Councils will strongly resist the imposition of any new duty to provide Gaelic education.

Education authority leaders in the Convention of Scottish Local Authorities reacted with alarm to a Scottish Office letter that asked whether there should be a statutory obligation to provide Gaelic-medium primary education where there was "reasonable demand", defined as at least eight parental requests.

A Cosla report says this "could lead to the system being abused" and pointed out that other areas such as music tuition are being cut back although demand is higher than for Gaelic education.

Elizabeth Maginnis, Cosla's education spokesperson and convener in Edinburgh, commented: "It is not clear whether we are expected to support this on an obligatory or voluntary basis. I am comfortable with the principle that Gaelic has to be supported, but I am less comfortable with the suggestion that it might take priority over other educational areas."
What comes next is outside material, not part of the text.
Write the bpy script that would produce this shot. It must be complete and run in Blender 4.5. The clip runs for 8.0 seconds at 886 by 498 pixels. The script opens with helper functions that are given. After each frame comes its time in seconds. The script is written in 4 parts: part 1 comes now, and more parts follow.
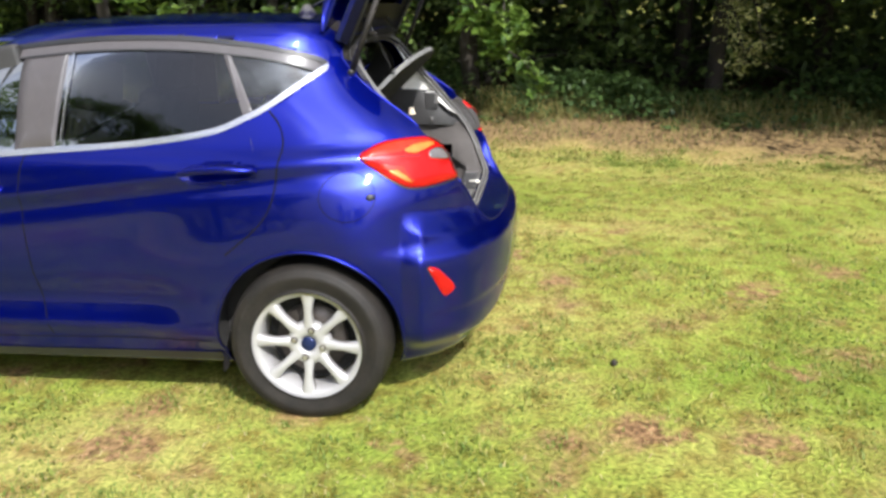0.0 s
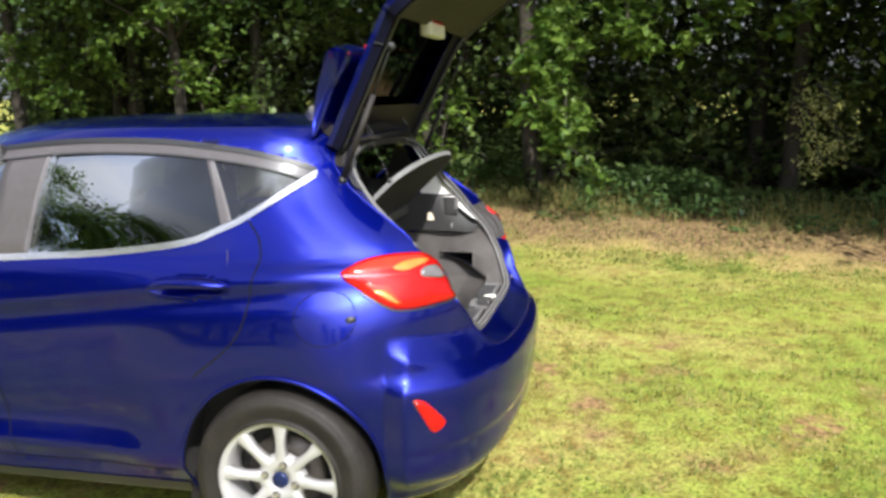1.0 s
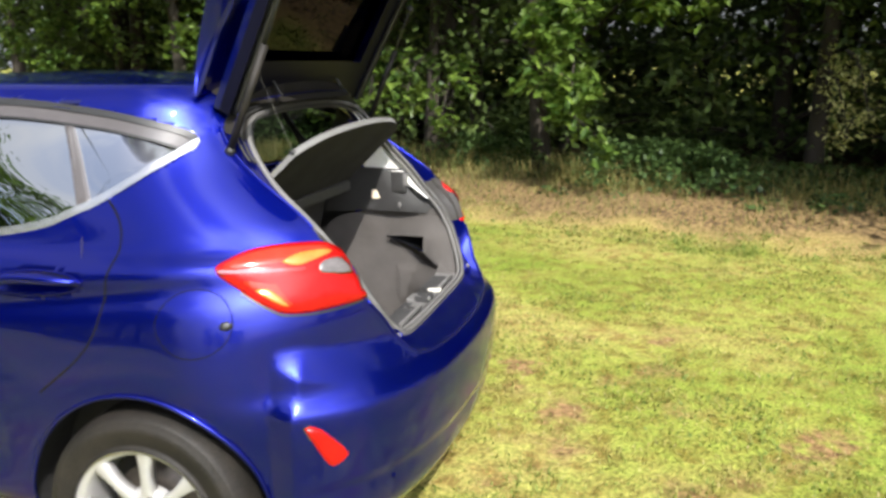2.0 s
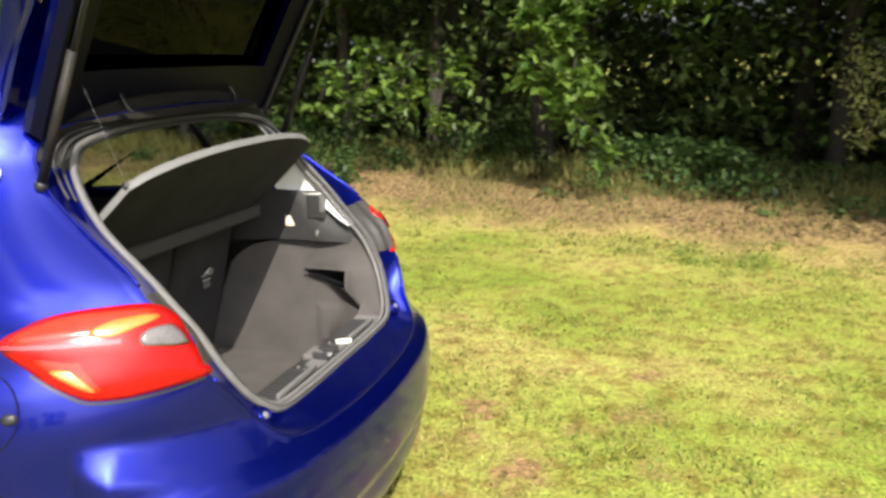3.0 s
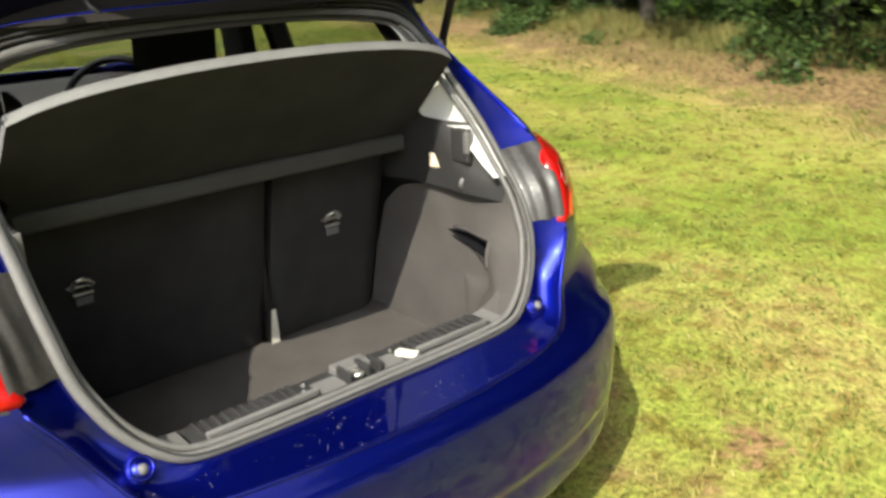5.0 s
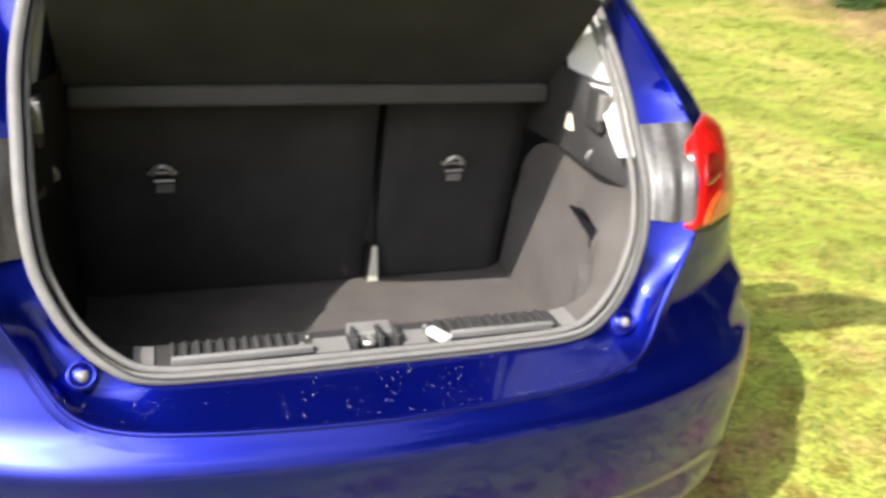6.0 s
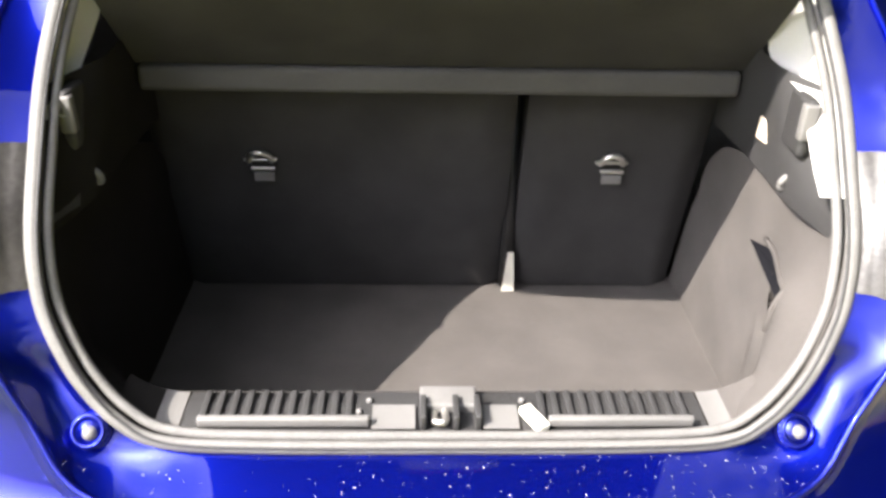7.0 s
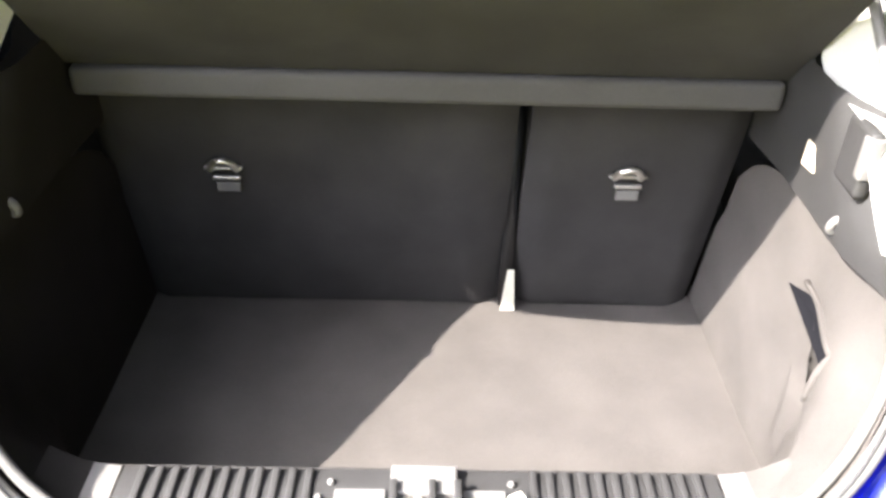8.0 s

Val MacIver, Highland's education chairman, pleaded with her colleagues to support Gaelic education but "at the right pace and in the right place". Joan Orskov, education chair in Aberdeenshire, said a survey found that parents there wanted Gaelic-medium education because they liked small classes or favoured bilingual education irrespective of the language. Only one supported Gaelic for its own sake.

Scottish Office proposals to overcome teacher shortages in secondary schools by turning Gaelic-speaking subject specialists into Gaelic-medium teachers have simply stiffened Cosla's resistance. The suggested 50-day training course, costing Pounds 13,000, is double the time for training primary teachers in foreign languages, Cosla points out.